This course, jointly listed at Columbia Law School and Columbia Business School, covers the technical underpinnings of how capital markets function and gives students a framework for understanding how markets are regulated.
A particular focus is the secondary markets, which trade on national stock exchanges such as the NYSE and NASDAQ. The secondary market is vital for providing liquidity for investors and incorporating information into prices, which serve as vital guides for the real economy.
This knowledge is of essential importance to students seeking to work as lawyers in a corporate or securities litigation practice, or MBA graduates working within the capital markets space.
Topics Covered in this Course
- Manipulation
- Short selling
- Informed trading
- Adverse selection
- Social value of markets
- Economics of markets
- Best execution
- Fiduciary duties
- Consumer protection
- Dark pools
- Maker-taker fees
- Payment for order flow
- High-frequency trading
Course Professors
The course is taught by Merritt Fox and Lawrence Glosten, two of the foremost experts in their respective fields.
Arthur Levitt Professor of Law,
Columbia Law School
Professor Merritt Fox is trained as an economist as well as a lawyer and has written extensively in the areas of issuer disclosure, the transnational reach of U.S. securities law, securities litigation and comparative corporate governance. Professor Fox is also a past chair of the Business Associations section of the American Association of Law Schools.

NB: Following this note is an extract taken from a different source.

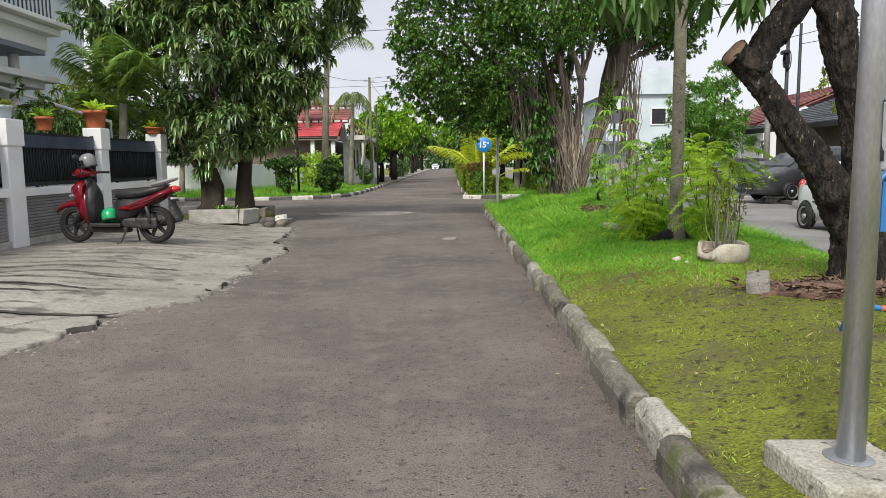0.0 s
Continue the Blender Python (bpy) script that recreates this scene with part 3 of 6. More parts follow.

S. Sloan Colt Professor of Banking and International Finance, Columbia Business School
Professor Glosten is one of the founders of the field of microstructure economics, which can trace its beginning to his pioneering work with Paul Milgrom in the 1980s. The Glosten-Milgrom theorem is named after Professor Glosten.
Student Testimonial
While the course covers essential topics relating to the primary market, such as IPOs, it also teaches the foundations of the secondary market, those transactions on stock exchanges that are already publicly traded.
Capital Markets Regulation should be a required foundational course for any law student interested in financial regulation, finance or corporate transactions.
The secondary market is what drives the overwhelming majority of corporate transactions, including mergers and acquisitions, new financing, and private equity investments, and regulations that promote fair and efficient secondary markets are the cornerstone of the deep and vibrant U.S. capital markets.
Unfortunately, too few transactional attorneys understand both the structure and regulation of the secondary market. The Capital Markets Regulation course allows students to take away both an appreciation for the granular workings of a public securities markets, but also sets them on the cutting edge of regulatory issues in this area.